# TASK TO CARRY OUT:
Restate the listing below word for word, omitting any images.

________________________________________

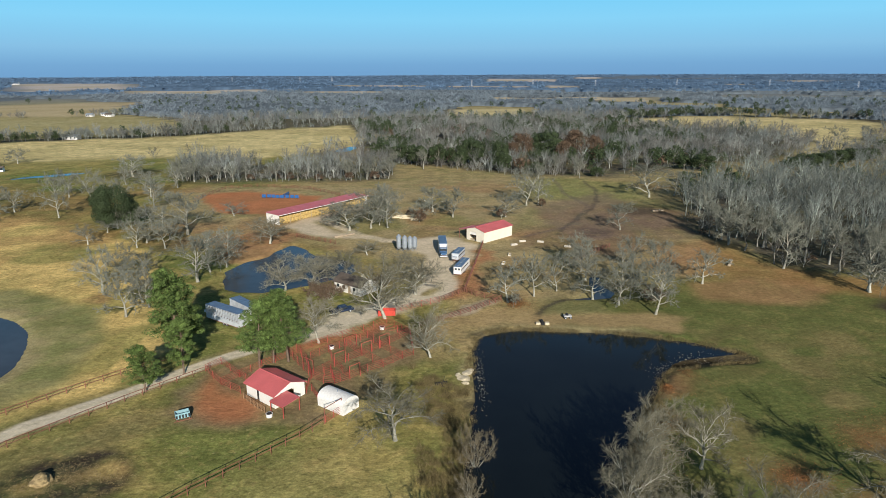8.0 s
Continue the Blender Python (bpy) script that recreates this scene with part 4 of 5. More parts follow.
def spiky_stuff(name, pts, hs, width, blades, mat, seed, label, thick=0.05):
    rg = np.random.default_rng(seed)
    t = Tris()
    m = len(pts)
    z = ground_z(pts[:, 0], pts[:, 1])
    base = np.repeat(np.column_stack([pts, z]), blades, 0)
    h = np.repeat(rg.uniform(hs[0], hs[1], m), blades)
    base[:, :2] += rg.normal(size=(m * blades, 2)) * width * 0.4
    base[:, 2] -= 0.05
    d = rg.normal(size=(m * blades, 3)) * 0.45
    d[:, 2] = 1
    t.blades(base, base + d * (h * rg.uniform(0.5, 1, m * blades))[:, None], h * thick, rg)
    return tagged(new(name, t.mesh(name, mat)), label, "brush", kind="stuff")


rg = np.random.default_rng(401)
q = np.column_stack([rg.uniform(-14, 70, 42000), rg.uniform(72, 185, 42000)])
d = inside(q[:, 0], q[:, 1], MAIN_POND)
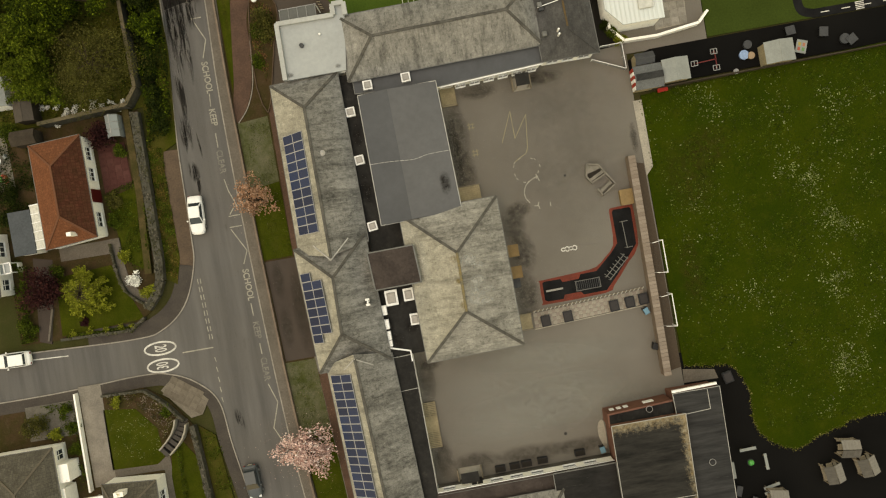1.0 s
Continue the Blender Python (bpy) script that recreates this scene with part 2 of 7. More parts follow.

________________________________________

# THE RESPONSE:
8.0 s
Continue the Blender Python (bpy) script that recreates this scene with part 4 of 5. More parts follow.
def spiky_stuff(name, pts, hs, width, blades, mat, seed, label, thick=0.05):
    rg = np.random.default_rng(seed)
    t = Tris()
    m = len(pts)
    z = ground_z(pts[:, 0], pts[:, 1])
    base = np.repeat(np.column_stack([pts, z]), blades, 0)
    h = np.repeat(rg.uniform(hs[0], hs[1], m), blades)
    base[:, :2] += rg.normal(size=(m * blades, 2)) * width * 0.4
    base[:, 2] -= 0.05
    d = rg.normal(size=(m * blades, 3)) * 0.45
    d[:, 2] = 1
    t.blades(base, base + d * (h * rg.uniform(0.5, 1, m * blades))[:, None], h * thick, rg)
    return tagged(new(name, t.mesh(name, mat)), label, "brush", kind="stuff")


rg = np.random.default_rng(401)
q = np.column_stack([rg.uniform(-14, 70, 42000), rg.uniform(72, 185, 42000)])
d = inside(q[:, 0], q[:, 1], MAIN_POND)
1.0 s
Continue the Blender Python (bpy) script that recreates this scene with part 2 of 7. More parts follow.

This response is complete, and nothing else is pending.